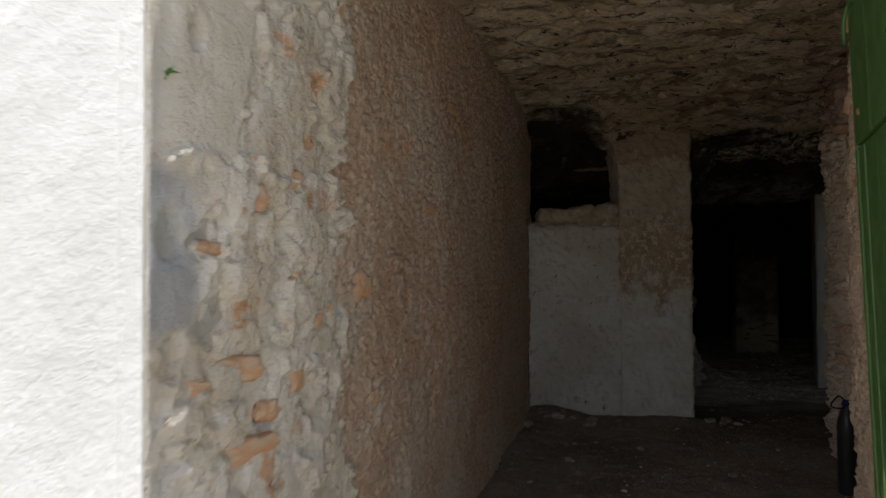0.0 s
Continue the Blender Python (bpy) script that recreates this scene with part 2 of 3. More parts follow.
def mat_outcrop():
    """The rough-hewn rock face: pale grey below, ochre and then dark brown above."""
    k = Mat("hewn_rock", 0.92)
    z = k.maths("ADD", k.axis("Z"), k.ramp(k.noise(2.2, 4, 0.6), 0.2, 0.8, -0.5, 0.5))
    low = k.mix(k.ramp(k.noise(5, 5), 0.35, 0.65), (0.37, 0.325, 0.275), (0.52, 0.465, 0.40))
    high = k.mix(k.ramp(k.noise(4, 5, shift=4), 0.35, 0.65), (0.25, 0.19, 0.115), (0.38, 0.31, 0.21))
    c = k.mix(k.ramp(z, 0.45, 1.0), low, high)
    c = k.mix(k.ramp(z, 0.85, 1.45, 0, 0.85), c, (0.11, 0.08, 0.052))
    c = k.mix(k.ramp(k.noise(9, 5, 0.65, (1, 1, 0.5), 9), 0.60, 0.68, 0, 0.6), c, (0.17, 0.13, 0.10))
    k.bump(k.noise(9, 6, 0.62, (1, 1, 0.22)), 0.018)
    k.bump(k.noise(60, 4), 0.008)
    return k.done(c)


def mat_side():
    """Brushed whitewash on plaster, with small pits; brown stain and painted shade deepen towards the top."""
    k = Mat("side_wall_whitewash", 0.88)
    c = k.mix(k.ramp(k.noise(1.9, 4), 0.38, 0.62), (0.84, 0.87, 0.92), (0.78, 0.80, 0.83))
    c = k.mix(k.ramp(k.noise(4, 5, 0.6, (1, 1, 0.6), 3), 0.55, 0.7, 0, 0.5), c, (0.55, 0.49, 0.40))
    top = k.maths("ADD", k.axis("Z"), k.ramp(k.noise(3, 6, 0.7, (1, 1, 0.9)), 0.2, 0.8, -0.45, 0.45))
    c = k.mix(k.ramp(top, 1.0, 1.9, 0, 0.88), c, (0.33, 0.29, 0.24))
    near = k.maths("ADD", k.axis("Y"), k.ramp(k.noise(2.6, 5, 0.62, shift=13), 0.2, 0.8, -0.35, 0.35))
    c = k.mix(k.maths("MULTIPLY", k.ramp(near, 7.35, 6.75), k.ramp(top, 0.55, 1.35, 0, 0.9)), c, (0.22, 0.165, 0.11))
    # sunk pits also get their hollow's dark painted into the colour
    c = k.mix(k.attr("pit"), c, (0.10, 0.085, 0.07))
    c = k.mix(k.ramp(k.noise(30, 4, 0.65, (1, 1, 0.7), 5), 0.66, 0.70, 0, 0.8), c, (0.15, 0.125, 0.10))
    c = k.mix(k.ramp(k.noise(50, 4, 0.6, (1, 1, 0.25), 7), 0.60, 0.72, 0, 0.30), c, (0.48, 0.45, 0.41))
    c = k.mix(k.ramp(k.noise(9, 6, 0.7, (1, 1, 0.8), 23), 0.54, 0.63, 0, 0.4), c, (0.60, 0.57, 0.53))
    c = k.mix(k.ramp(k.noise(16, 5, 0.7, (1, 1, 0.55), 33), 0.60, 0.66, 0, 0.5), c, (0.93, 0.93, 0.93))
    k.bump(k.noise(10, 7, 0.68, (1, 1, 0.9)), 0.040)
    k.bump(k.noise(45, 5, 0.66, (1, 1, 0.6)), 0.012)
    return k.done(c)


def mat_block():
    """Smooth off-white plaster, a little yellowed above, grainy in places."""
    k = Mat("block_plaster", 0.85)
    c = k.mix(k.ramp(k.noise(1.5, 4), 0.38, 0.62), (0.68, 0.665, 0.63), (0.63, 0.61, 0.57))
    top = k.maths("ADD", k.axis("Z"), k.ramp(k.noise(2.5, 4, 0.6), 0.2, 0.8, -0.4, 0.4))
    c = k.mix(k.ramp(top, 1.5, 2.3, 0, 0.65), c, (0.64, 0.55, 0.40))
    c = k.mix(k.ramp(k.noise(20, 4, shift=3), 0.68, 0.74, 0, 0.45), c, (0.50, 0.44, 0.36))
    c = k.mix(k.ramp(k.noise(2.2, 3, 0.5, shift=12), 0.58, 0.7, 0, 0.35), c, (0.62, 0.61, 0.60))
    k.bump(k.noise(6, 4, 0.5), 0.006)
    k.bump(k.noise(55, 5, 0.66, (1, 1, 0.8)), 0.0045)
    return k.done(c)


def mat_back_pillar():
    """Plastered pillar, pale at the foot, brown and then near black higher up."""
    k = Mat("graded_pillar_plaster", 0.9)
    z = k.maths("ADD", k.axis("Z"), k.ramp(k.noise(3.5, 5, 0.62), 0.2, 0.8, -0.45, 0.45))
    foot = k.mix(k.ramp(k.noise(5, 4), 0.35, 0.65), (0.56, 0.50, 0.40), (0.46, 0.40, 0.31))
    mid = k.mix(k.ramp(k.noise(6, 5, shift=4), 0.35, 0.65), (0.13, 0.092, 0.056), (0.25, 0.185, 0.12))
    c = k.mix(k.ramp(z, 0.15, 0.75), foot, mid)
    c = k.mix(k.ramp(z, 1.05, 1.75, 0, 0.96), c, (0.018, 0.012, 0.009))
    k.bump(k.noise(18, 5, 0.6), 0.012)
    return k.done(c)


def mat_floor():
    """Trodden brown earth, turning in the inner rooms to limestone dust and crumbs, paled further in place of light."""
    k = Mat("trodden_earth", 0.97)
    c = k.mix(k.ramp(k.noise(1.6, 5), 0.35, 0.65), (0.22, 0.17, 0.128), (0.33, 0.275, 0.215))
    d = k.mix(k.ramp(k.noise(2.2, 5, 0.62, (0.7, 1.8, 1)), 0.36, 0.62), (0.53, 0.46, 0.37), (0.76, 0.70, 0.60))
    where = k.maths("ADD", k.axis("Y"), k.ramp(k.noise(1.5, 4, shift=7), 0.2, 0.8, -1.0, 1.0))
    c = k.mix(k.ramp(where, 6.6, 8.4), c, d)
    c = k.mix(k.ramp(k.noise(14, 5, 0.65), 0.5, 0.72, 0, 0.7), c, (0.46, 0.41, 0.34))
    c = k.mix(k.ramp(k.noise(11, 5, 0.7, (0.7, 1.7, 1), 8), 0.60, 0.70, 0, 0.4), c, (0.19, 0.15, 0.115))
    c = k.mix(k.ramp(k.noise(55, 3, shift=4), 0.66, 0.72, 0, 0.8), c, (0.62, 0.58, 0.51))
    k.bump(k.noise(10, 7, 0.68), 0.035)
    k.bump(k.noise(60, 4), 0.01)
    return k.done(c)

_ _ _

Do not copy the pictures, but repeat every line exactly.

0.0 s
Continue the Blender Python (bpy) script that recreates this scene with part 2 of 3. More parts follow.
def mat_outcrop():
    """The rough-hewn rock face: pale grey below, ochre and then dark brown above."""
    k = Mat("hewn_rock", 0.92)
    z = k.maths("ADD", k.axis("Z"), k.ramp(k.noise(2.2, 4, 0.6), 0.2, 0.8, -0.5, 0.5))
    low = k.mix(k.ramp(k.noise(5, 5), 0.35, 0.65), (0.37, 0.325, 0.275), (0.52, 0.465, 0.40))
    high = k.mix(k.ramp(k.noise(4, 5, shift=4), 0.35, 0.65), (0.25, 0.19, 0.115), (0.38, 0.31, 0.21))
    c = k.mix(k.ramp(z, 0.45, 1.0), low, high)
    c = k.mix(k.ramp(z, 0.85, 1.45, 0, 0.85), c, (0.11, 0.08, 0.052))
    c = k.mix(k.ramp(k.noise(9, 5, 0.65, (1, 1, 0.5), 9), 0.60, 0.68, 0, 0.6), c, (0.17, 0.13, 0.10))
    k.bump(k.noise(9, 6, 0.62, (1, 1, 0.22)), 0.018)
    k.bump(k.noise(60, 4), 0.008)
    return k.done(c)


def mat_side():
    """Brushed whitewash on plaster, with small pits; brown stain and painted shade deepen towards the top."""
    k = Mat("side_wall_whitewash", 0.88)
    c = k.mix(k.ramp(k.noise(1.9, 4), 0.38, 0.62), (0.84, 0.87, 0.92), (0.78, 0.80, 0.83))
    c = k.mix(k.ramp(k.noise(4, 5, 0.6, (1, 1, 0.6), 3), 0.55, 0.7, 0, 0.5), c, (0.55, 0.49, 0.40))
    top = k.maths("ADD", k.axis("Z"), k.ramp(k.noise(3, 6, 0.7, (1, 1, 0.9)), 0.2, 0.8, -0.45, 0.45))
    c = k.mix(k.ramp(top, 1.0, 1.9, 0, 0.88), c, (0.33, 0.29, 0.24))
    near = k.maths("ADD", k.axis("Y"), k.ramp(k.noise(2.6, 5, 0.62, shift=13), 0.2, 0.8, -0.35, 0.35))
    c = k.mix(k.maths("MULTIPLY", k.ramp(near, 7.35, 6.75), k.ramp(top, 0.55, 1.35, 0, 0.9)), c, (0.22, 0.165, 0.11))
    # sunk pits also get their hollow's dark painted into the colour
    c = k.mix(k.attr("pit"), c, (0.10, 0.085, 0.07))
    c = k.mix(k.ramp(k.noise(30, 4, 0.65, (1, 1, 0.7), 5), 0.66, 0.70, 0, 0.8), c, (0.15, 0.125, 0.10))
    c = k.mix(k.ramp(k.noise(50, 4, 0.6, (1, 1, 0.25), 7), 0.60, 0.72, 0, 0.30), c, (0.48, 0.45, 0.41))
    c = k.mix(k.ramp(k.noise(9, 6, 0.7, (1, 1, 0.8), 23), 0.54, 0.63, 0, 0.4), c, (0.60, 0.57, 0.53))
    c = k.mix(k.ramp(k.noise(16, 5, 0.7, (1, 1, 0.55), 33), 0.60, 0.66, 0, 0.5), c, (0.93, 0.93, 0.93))
    k.bump(k.noise(10, 7, 0.68, (1, 1, 0.9)), 0.040)
    k.bump(k.noise(45, 5, 0.66, (1, 1, 0.6)), 0.012)
    return k.done(c)


def mat_block():
    """Smooth off-white plaster, a little yellowed above, grainy in places."""
    k = Mat("block_plaster", 0.85)
    c = k.mix(k.ramp(k.noise(1.5, 4), 0.38, 0.62), (0.68, 0.665, 0.63), (0.63, 0.61, 0.57))
    top = k.maths("ADD", k.axis("Z"), k.ramp(k.noise(2.5, 4, 0.6), 0.2, 0.8, -0.4, 0.4))
    c = k.mix(k.ramp(top, 1.5, 2.3, 0, 0.65), c, (0.64, 0.55, 0.40))
    c = k.mix(k.ramp(k.noise(20, 4, shift=3), 0.68, 0.74, 0, 0.45), c, (0.50, 0.44, 0.36))
    c = k.mix(k.ramp(k.noise(2.2, 3, 0.5, shift=12), 0.58, 0.7, 0, 0.35), c, (0.62, 0.61, 0.60))
    k.bump(k.noise(6, 4, 0.5), 0.006)
    k.bump(k.noise(55, 5, 0.66, (1, 1, 0.8)), 0.0045)
    return k.done(c)


def mat_back_pillar():
    """Plastered pillar, pale at the foot, brown and then near black higher up."""
    k = Mat("graded_pillar_plaster", 0.9)
    z = k.maths("ADD", k.axis("Z"), k.ramp(k.noise(3.5, 5, 0.62), 0.2, 0.8, -0.45, 0.45))
    foot = k.mix(k.ramp(k.noise(5, 4), 0.35, 0.65), (0.56, 0.50, 0.40), (0.46, 0.40, 0.31))
    mid = k.mix(k.ramp(k.noise(6, 5, shift=4), 0.35, 0.65), (0.13, 0.092, 0.056), (0.25, 0.185, 0.12))
    c = k.mix(k.ramp(z, 0.15, 0.75), foot, mid)
    c = k.mix(k.ramp(z, 1.05, 1.75, 0, 0.96), c, (0.018, 0.012, 0.009))
    k.bump(k.noise(18, 5, 0.6), 0.012)
    return k.done(c)


def mat_floor():
    """Trodden brown earth, turning in the inner rooms to limestone dust and crumbs, paled further in place of light."""
    k = Mat("trodden_earth", 0.97)
    c = k.mix(k.ramp(k.noise(1.6, 5), 0.35, 0.65), (0.22, 0.17, 0.128), (0.33, 0.275, 0.215))
    d = k.mix(k.ramp(k.noise(2.2, 5, 0.62, (0.7, 1.8, 1)), 0.36, 0.62), (0.53, 0.46, 0.37), (0.76, 0.70, 0.60))
    where = k.maths("ADD", k.axis("Y"), k.ramp(k.noise(1.5, 4, shift=7), 0.2, 0.8, -1.0, 1.0))
    c = k.mix(k.ramp(where, 6.6, 8.4), c, d)
    c = k.mix(k.ramp(k.noise(14, 5, 0.65), 0.5, 0.72, 0, 0.7), c, (0.46, 0.41, 0.34))
    c = k.mix(k.ramp(k.noise(11, 5, 0.7, (0.7, 1.7, 1), 8), 0.60, 0.70, 0, 0.4), c, (0.19, 0.15, 0.115))
    c = k.mix(k.ramp(k.noise(55, 3, shift=4), 0.66, 0.72, 0, 0.8), c, (0.62, 0.58, 0.51))
    k.bump(k.noise(10, 7, 0.68), 0.035)
    k.bump(k.noise(60, 4), 0.01)
    return k.done(c)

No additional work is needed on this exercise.